Records with scene code:
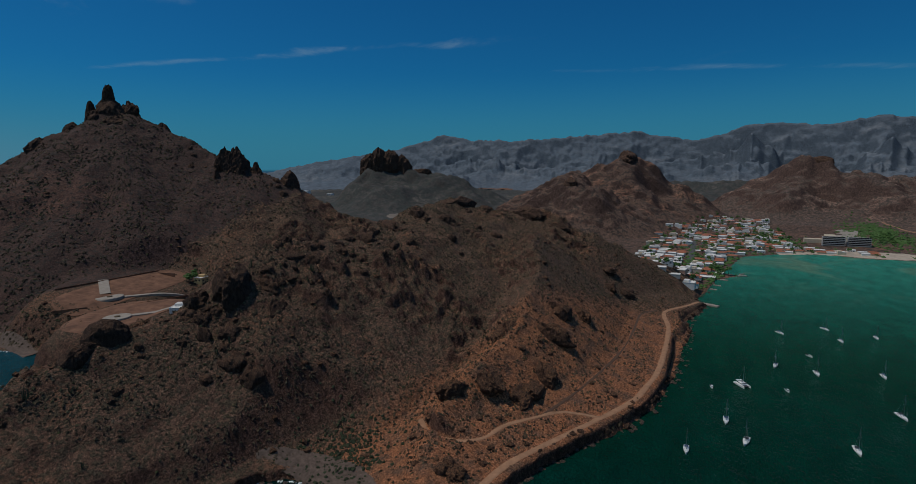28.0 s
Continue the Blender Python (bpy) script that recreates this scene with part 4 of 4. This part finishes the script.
for a, b, w in [((333, 610), (425, 574), 6), ((296, 542), (352, 512), 6), ((325, 626), (346, 664), 9), ((272, 484), (330, 470), 5)]:
    c, d = along_line([a, b], 4)
    n_ = np.array([-d[0, 1], d[0, 0]]) * w / 2
    z = [drop(*p_) + 1.1 for p_ in c]
    verts = [(*(p_ + n_), h) for p_, h in zip(c, z)] + [(*(p_ - n_), h) for p_, h in zip(c, z)]
    verts += [(v_[0], v_[1], v_[2] - 2.2) for v_ in verts]
    m = len(c)
    faces = []
    for i in range(m - 1):
        faces += [(i, m + i, m + i + 1, i + 1), (i, i + 1, 2 * m + i + 1, 2 * m + i), (m + i, 3 * m + i, 3 * m + i + 1, m + i + 1)]
    part("paved_lane", mesh_from("paved_lane", verts, faces, M_CONCRETE, False), None, terrace, "pale paved lane")
for a, b, h in [((300, 662), (405, 660), 1.6), ((276, 622), (298, 608), 1.6), ((300, 580), (372, 556), 0.8), ((400, 655), (404, 632), 3.0)]:
    bm = bmesh.new()
    mid, span_ = ((a[0] + b[0]) / 2, (a[1] + b[1]) / 2), math.hypot(b[0] - a[0], b[1] - a[1])
    box(bm, *mid, drop(*mid) + h / 2 - 0.5, span_, 0.6, h + 1, 0.0, math.atan2(b[1] - a[1], b[0] - a[0]))
    part("retaining_wall", bm, M_TERRACE, terrace, "low retaining wall")

# ---------------------------------------------------------------- houses

WALLS = [plain(f"{n_}_plaster", c, 0.85, 0.0, 0.22, 0.6) for n_, c in (("white", (0.78, 0.76, 0.72)), ("cream", (0.66, 0.56, 0.42)), ("pink", (0.60, 0.36, 0.28)), ("grey", (0.48, 0.46, 0.44)), ("ochre", (0.62, 0.42, 0.20)), ("bright", (0.80, 0.79, 0.77)))]
M_TILE = plain("roof_tile", (0.42, 0.15, 0.08), 0.85, 0.0, 0.35, 1.0)
M_FLAT = plain("flat_roof", (0.88, 0.86, 0.82), 0.9, 0.0, 0.25, 0.4)
M_DOOR = plain("brown_door", (0.14, 0.08, 0.05), 0.7)


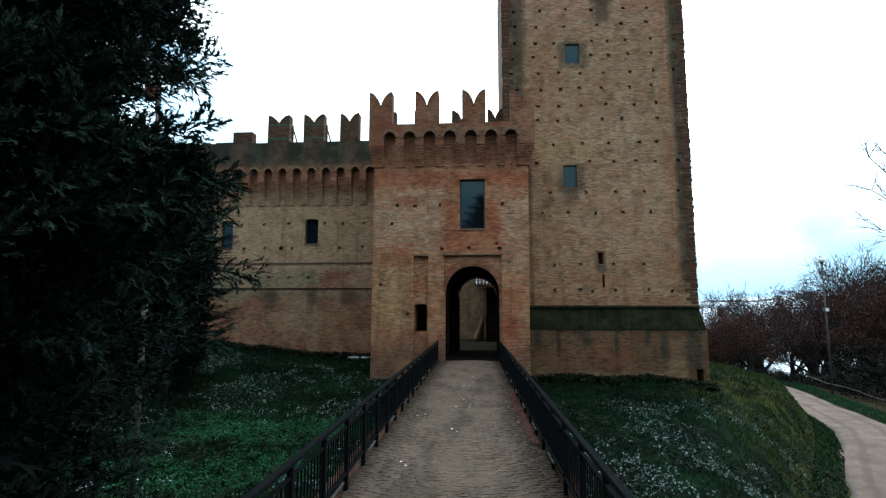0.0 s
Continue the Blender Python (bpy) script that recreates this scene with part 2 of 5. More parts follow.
# the upper coat paints shade on the wall between the corbels
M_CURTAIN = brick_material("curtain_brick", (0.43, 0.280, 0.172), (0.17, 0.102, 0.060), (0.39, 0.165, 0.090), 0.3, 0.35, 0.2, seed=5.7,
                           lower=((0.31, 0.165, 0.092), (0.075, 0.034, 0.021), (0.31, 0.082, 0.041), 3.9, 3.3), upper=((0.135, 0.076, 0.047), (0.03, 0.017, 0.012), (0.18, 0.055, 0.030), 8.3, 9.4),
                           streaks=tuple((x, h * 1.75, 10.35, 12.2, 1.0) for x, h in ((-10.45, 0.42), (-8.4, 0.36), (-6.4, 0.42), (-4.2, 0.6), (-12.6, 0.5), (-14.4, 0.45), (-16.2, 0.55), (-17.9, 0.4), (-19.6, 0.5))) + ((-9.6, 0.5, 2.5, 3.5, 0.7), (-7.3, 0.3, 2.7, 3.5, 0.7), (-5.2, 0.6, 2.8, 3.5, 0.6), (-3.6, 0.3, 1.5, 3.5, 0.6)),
                           zones=((-48, -3.6, 5.0, 8.0, 0.35, GREY_WASH, 0.8), (-4.3, -2.5, 4.9, 8.6, 0.3, RUST_BRICK, 0.35), (-48, -3.0, 4.70, 4.95, 0.05, PALE_WASH, 1.0), (-48, -7.0, 3.6, 4.6, 0.35, GREEN_GREY, 0.75),
                                  (-6.9, -5.3, 3.7, 4.5, 0.3, DEEP_RED, 0.85), (-8.9, -6.9, 0.9, 3.3, 0.4, GREY_WASH, 0.6), (-10.9, -9.4, 2.6, 3.3, 0.2, DEEP_RED, 0.9), (-6.3, -3.4, 2.9, 3.3, 0.2, DEEP_RED, 0.6),
                                  (-48, -3.0, 3.05, 3.6, 0.25, GREEN_GREY, 0.55), (-48, -2.9, -2.0, 1.0, 0.5, DARK_RED, 0.7)))
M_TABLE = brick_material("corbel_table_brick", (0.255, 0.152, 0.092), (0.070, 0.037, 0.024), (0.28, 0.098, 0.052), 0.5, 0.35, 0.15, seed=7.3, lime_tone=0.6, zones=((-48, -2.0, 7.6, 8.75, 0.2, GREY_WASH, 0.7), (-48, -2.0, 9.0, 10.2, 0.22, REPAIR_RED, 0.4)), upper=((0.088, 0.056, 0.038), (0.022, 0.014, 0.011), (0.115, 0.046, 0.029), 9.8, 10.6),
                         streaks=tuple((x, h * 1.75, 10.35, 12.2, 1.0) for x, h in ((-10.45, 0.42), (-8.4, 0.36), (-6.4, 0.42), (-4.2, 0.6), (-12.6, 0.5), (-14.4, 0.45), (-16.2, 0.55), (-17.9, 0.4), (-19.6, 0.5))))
M_CORBEL = brick_material("corbel_brick", (0.25, 0.135, 0.078), (0.085, 0.042, 0.024), (0.32, 0.10, 0.05), 0.85, 0.55, 0.22, seed=2.2)
M_PARAPET = brick_material("blackened_parapet_brick", (0.110, 0.064, 0.040), (0.028, 0.017, 0.012), (0.14, 0.045, 0.025), 0.8, 0.75, 0.5, seed=4.4, lime_tone=0.3)
M_BASE = brick_material("footing_brick", (0.160, 0.094, 0.047), (0.036, 0.019, 0.011), (0.15, 0.052, 0.025), 0.6, 0.6, 0.2, seed=8.4,
                        streaks=tuple((x, h, 1.56 - 1.4 * l, 1.6, 0.8) for x, h, l in ((4.3, 0.2, 0.6), (5.3, 0.1, 0.9), (6.6, 0.25, 0.5), (8.0, 0.12, 0.8), (9.4, 0.15, 0.5), (10.2, 0.22, 1.0), (11.5, 0.35, 1.4))),
                        zones=((3.4, 10.2, -0.9, -0.45, 0.22, PALE_WASH, 0.4), (10.35, 11.05, -0.6, 1.2, 0.2, GREY_WASH, 0.3), (4.8, 8.8, -0.2, 1.0, 0.4, DARK_RED, 0.5)), lime_tone=0.45)
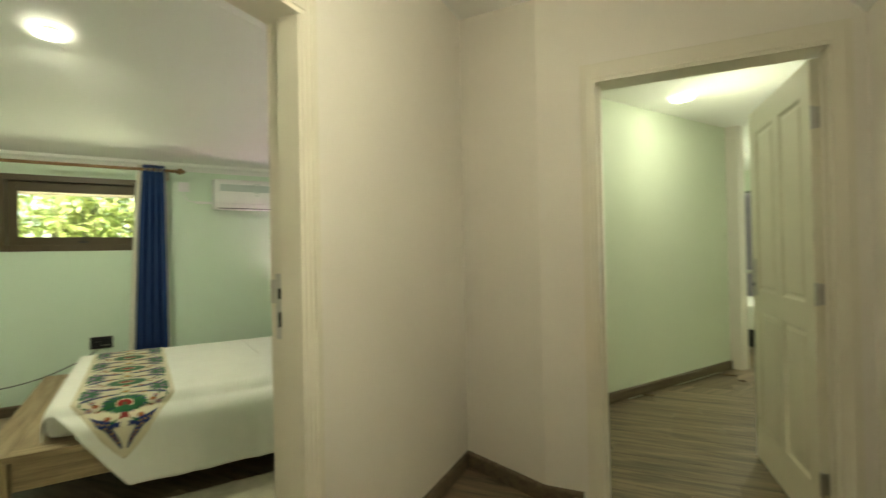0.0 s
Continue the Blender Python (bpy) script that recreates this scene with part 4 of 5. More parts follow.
for x in (-4.12, -2.725, -1.505):
    bm = bmesh.new()
    tube(bm, smooth_path([(x, -RY - 0.004, -0.052), (x, 0.06, -0.045), (x, 0.014, -0.034), (x, -0.004, -0.020), (x, -0.018, -0.010)], 5), 0.009, 8)
    lathe(bm, [(0.018, 0), (0.018, 0.006)], 14, Matrix.Translation((x, -RY - 0.001, -0.052)) @ pose(0, 0, 0, 90))
    part("bracket", bm, M_ROD, rod, "wooden rod bracket", smooth="auto")


def curtain(xt0, xt1, xb0, xb1, folds, lining_left, lining_right, label, seed):
    top, bot = RZ + 0.042, 0.05
    e = base_of("curtain", pose((xb0 + xb1) / 2, RY, 0), label, "curtain", "bedroom curtains")
    cx = (xb0 + xb1) / 2

    def sheet_(name, u0, u1, back, mat, amp):
        bm = bmesh.new()
        rows = []
        n, k = 72, 40
        for i in range(k + 1):
            t = i / k
            z = top + (bot - top) * t
            a0 = xt0 + (xb0 - xt0) * t ** 0.8
            a1 = xt1 + (xb1 - xt1) * t ** 0.8
            row = []
            for j in range(n + 1):
                u = u0 + (u1 - u0) * j / n
                ph = 2 * math.pi * folds * u
                y = amp * (0.8 + 0.35 * t) * math.sin(ph + 0.5 * math.sin(2.5 * t + seed)) + 0.006 * noise.noise(Vector((u * 9, t * 3, seed)))
                x = a0 + (a1 - a0) * u + 0.010 * math.sin(2 * ph)
                row.append(bm.verts.new((x - cx, y + back, z)))
            rows.append(row)
        for a, b in zip(rows, rows[1:]):
            for j in range(n):
                bm.faces.new((a[j], a[j + 1], b[j + 1], b[j]))
        ob = part(name, bm, mat, e, smooth=True)
        m = ob.modifiers.new("thickness", "SOLIDIFY")
        m.thickness = 0.0015
        return ob

    sheet_("drape", 0.0, 1.0, 0.0, M_CURTAIN, 0.034)
    ln = sheet_("lining", -lining_left, 1.0 + lining_right, 0.024, M_LINING, 0.030)
    ln["label"] = "cream curtain lining showing at the edge"
    for j in range(folds):
        u = (j + 0.5) / folds
        bm = bmesh.new()
        r = [(0.022 * math.cos(2 * math.pi * q / 20), 0.022 * math.sin(2 * math.pi * q / 20)) for q in range(20)]
        x = xt0 + (xt1 - xt0) * u - cx
        pts = [(x, c * 0.9, RZ + s_) for c, s_ in r]
        tube(bm, pts + [pts[0]], 0.0035, 6)
        part("eyelet", bm, M_STEEL, e, "metal eyelet ring", smooth=True)
    return e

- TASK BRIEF
Show every line in the entries where the string "Python" occurs.

- WORKED SOLUTION
Continue the Blender Python (bpy) script that recreates this scene with part 4 of 4. This part finishes the script.
Continue the Blender Python (bpy) script that recreates this scene with part 2 of 5. More parts follow.
Continue the Blender Python (bpy) script that recreates this scene with part 4 of 5. More parts follow.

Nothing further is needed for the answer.